● **Given task**:
Set down the data below without change, skipping the pictures it holds.
──────── Raw data ────────
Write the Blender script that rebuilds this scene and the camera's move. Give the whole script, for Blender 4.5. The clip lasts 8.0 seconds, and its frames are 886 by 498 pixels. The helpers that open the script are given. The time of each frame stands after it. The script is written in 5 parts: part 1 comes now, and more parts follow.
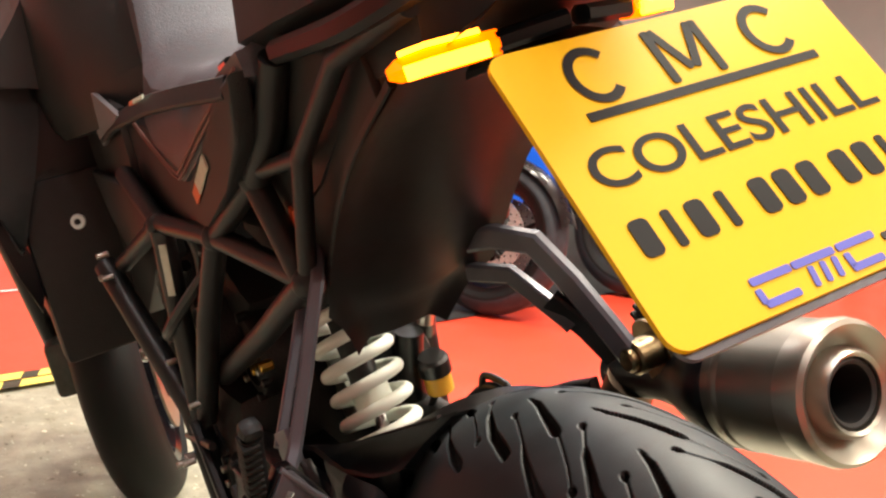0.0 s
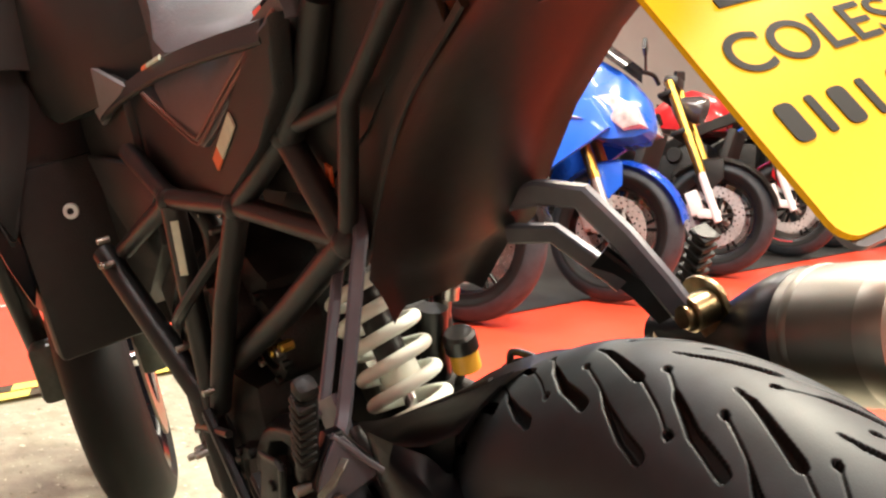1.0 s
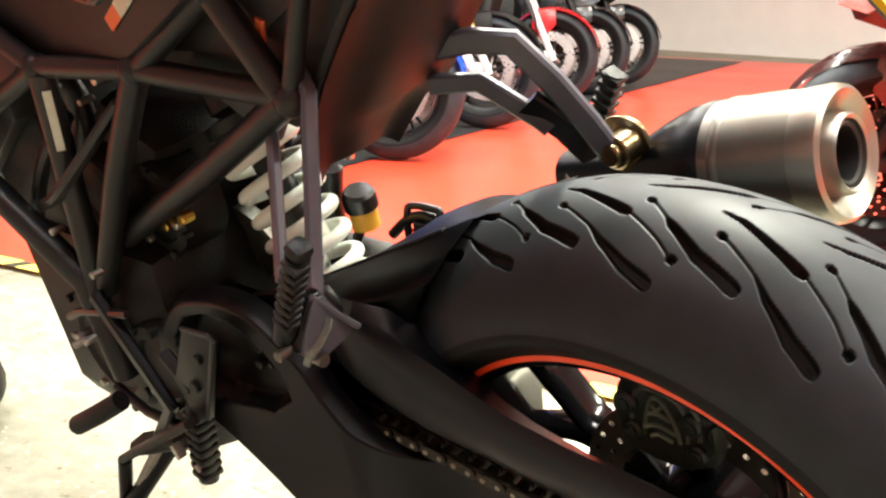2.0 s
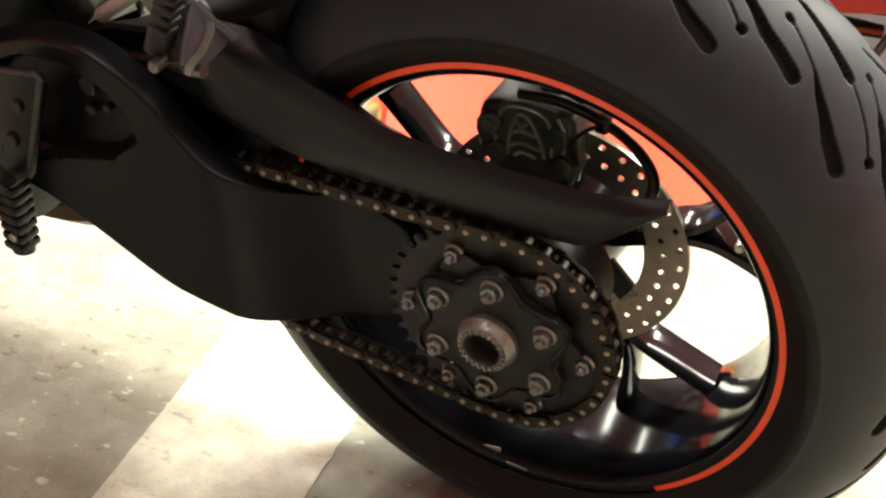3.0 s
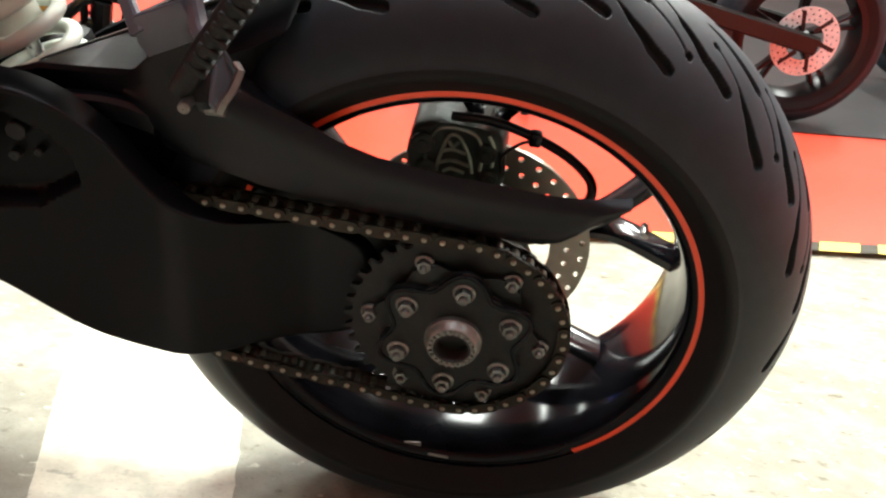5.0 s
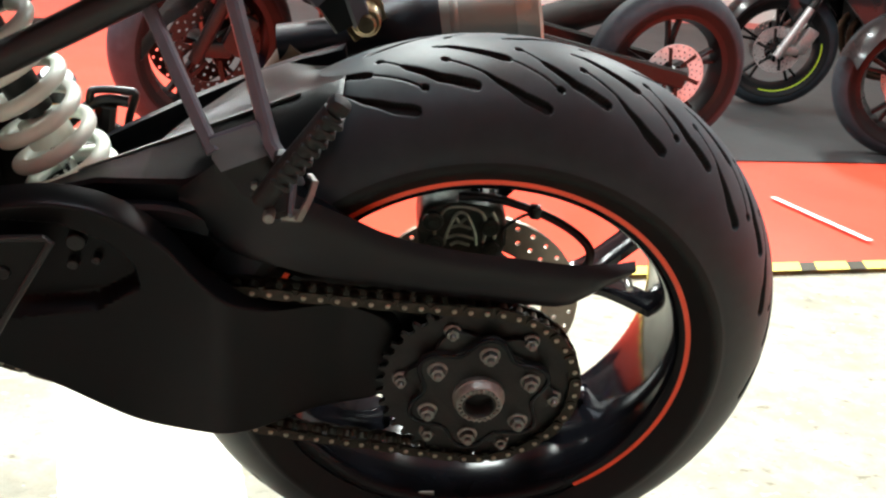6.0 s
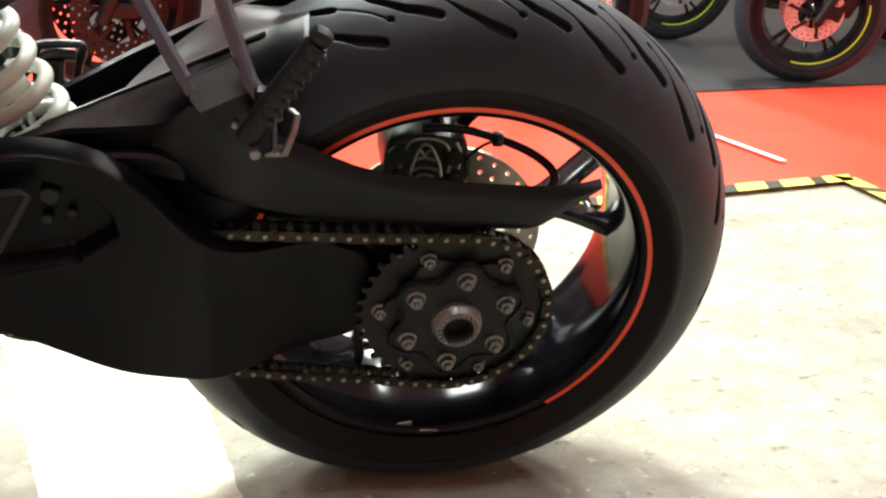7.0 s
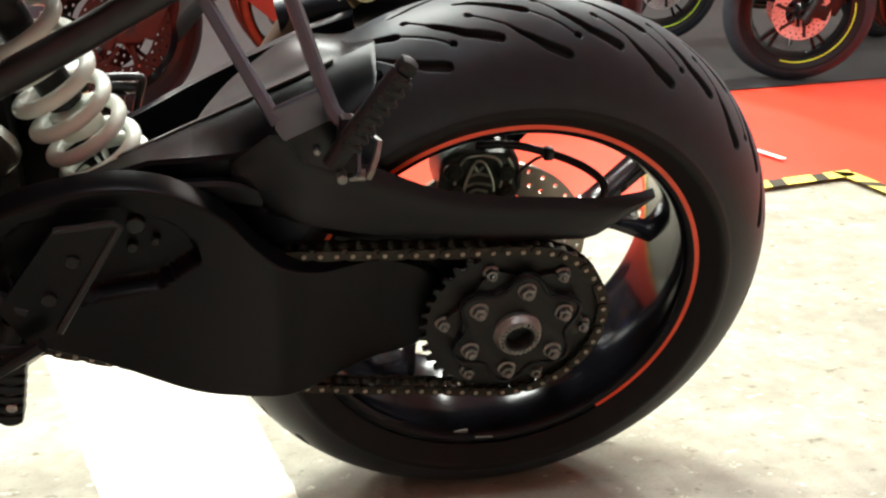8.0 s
────────
● **Result below**:
Write the Blender script that rebuilds this scene and the camera's move. Give the whole script, for Blender 4.5. The clip lasts 8.0 seconds, and its frames are 886 by 498 pixels. The helpers that open the script are given. The time of each frame stands after it. The script is written in 5 parts: part 1 comes now, and more parts follow.
0.0 s
1.0 s
2.0 s
3.0 s
5.0 s
6.0 s
7.0 s
8.0 s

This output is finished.